/---

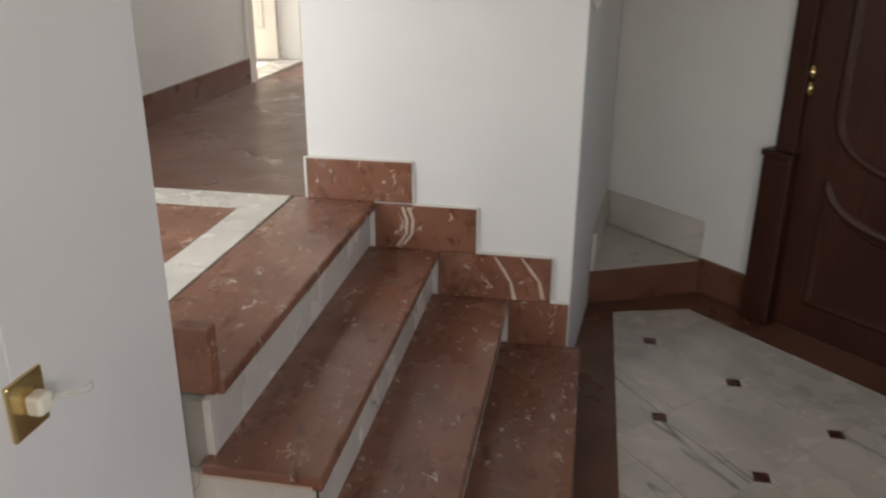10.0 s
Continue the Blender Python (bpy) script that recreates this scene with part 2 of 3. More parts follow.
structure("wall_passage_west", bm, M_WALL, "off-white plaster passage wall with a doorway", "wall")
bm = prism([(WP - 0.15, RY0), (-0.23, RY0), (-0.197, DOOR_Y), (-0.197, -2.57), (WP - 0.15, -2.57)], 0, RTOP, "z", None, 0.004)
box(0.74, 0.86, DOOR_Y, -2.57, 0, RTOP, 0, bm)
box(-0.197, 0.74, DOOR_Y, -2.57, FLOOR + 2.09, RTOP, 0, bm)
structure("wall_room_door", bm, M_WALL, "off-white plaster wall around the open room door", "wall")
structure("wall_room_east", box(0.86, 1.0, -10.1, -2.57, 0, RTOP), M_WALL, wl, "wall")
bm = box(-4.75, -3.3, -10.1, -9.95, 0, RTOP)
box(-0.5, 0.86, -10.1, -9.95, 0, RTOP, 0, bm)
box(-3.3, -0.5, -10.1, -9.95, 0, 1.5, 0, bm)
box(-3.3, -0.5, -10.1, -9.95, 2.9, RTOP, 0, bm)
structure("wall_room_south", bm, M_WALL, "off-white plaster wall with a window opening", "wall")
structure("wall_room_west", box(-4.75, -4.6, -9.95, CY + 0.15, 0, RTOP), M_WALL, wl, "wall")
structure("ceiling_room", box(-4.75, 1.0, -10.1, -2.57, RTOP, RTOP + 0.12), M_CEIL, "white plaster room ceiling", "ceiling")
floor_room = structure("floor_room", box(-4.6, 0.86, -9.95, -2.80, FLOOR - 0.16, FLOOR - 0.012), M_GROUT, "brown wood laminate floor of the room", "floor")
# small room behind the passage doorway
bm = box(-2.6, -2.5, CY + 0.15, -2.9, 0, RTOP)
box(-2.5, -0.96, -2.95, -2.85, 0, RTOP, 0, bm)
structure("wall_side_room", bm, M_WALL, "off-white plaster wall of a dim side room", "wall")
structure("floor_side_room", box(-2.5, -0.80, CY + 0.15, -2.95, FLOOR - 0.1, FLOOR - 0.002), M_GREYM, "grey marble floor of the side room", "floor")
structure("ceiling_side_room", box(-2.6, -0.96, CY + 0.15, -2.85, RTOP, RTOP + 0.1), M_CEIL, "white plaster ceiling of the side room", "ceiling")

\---

AIM => Copy each line exactly, and leave the pictures out of your copy.

OUTPUT OF THE TASK =>
10.0 s
Continue the Blender Python (bpy) script that recreates this scene with part 2 of 3. More parts follow.
structure("wall_passage_west", bm, M_WALL, "off-white plaster passage wall with a doorway", "wall")
bm = prism([(WP - 0.15, RY0), (-0.23, RY0), (-0.197, DOOR_Y), (-0.197, -2.57), (WP - 0.15, -2.57)], 0, RTOP, "z", None, 0.004)
box(0.74, 0.86, DOOR_Y, -2.57, 0, RTOP, 0, bm)
box(-0.197, 0.74, DOOR_Y, -2.57, FLOOR + 2.09, RTOP, 0, bm)
structure("wall_room_door", bm, M_WALL, "off-white plaster wall around the open room door", "wall")
structure("wall_room_east", box(0.86, 1.0, -10.1, -2.57, 0, RTOP), M_WALL, wl, "wall")
bm = box(-4.75, -3.3, -10.1, -9.95, 0, RTOP)
box(-0.5, 0.86, -10.1, -9.95, 0, RTOP, 0, bm)
box(-3.3, -0.5, -10.1, -9.95, 0, 1.5, 0, bm)
box(-3.3, -0.5, -10.1, -9.95, 2.9, RTOP, 0, bm)
structure("wall_room_south", bm, M_WALL, "off-white plaster wall with a window opening", "wall")
structure("wall_room_west", box(-4.75, -4.6, -9.95, CY + 0.15, 0, RTOP), M_WALL, wl, "wall")
structure("ceiling_room", box(-4.75, 1.0, -10.1, -2.57, RTOP, RTOP + 0.12), M_CEIL, "white plaster room ceiling", "ceiling")
floor_room = structure("floor_room", box(-4.6, 0.86, -9.95, -2.80, FLOOR - 0.16, FLOOR - 0.012), M_GROUT, "brown wood laminate floor of the room", "floor")
# small room behind the passage doorway
bm = box(-2.6, -2.5, CY + 0.15, -2.9, 0, RTOP)
box(-2.5, -0.96, -2.95, -2.85, 0, RTOP, 0, bm)
structure("wall_side_room", bm, M_WALL, "off-white plaster wall of a dim side room", "wall")
structure("floor_side_room", box(-2.5, -0.80, CY + 0.15, -2.95, FLOOR - 0.1, FLOOR - 0.002), M_GREYM, "grey marble floor of the side room", "floor")
structure("ceiling_side_room", box(-2.6, -0.96, CY + 0.15, -2.85, RTOP, RTOP + 0.1), M_CEIL, "white plaster ceiling of the side room", "ceiling")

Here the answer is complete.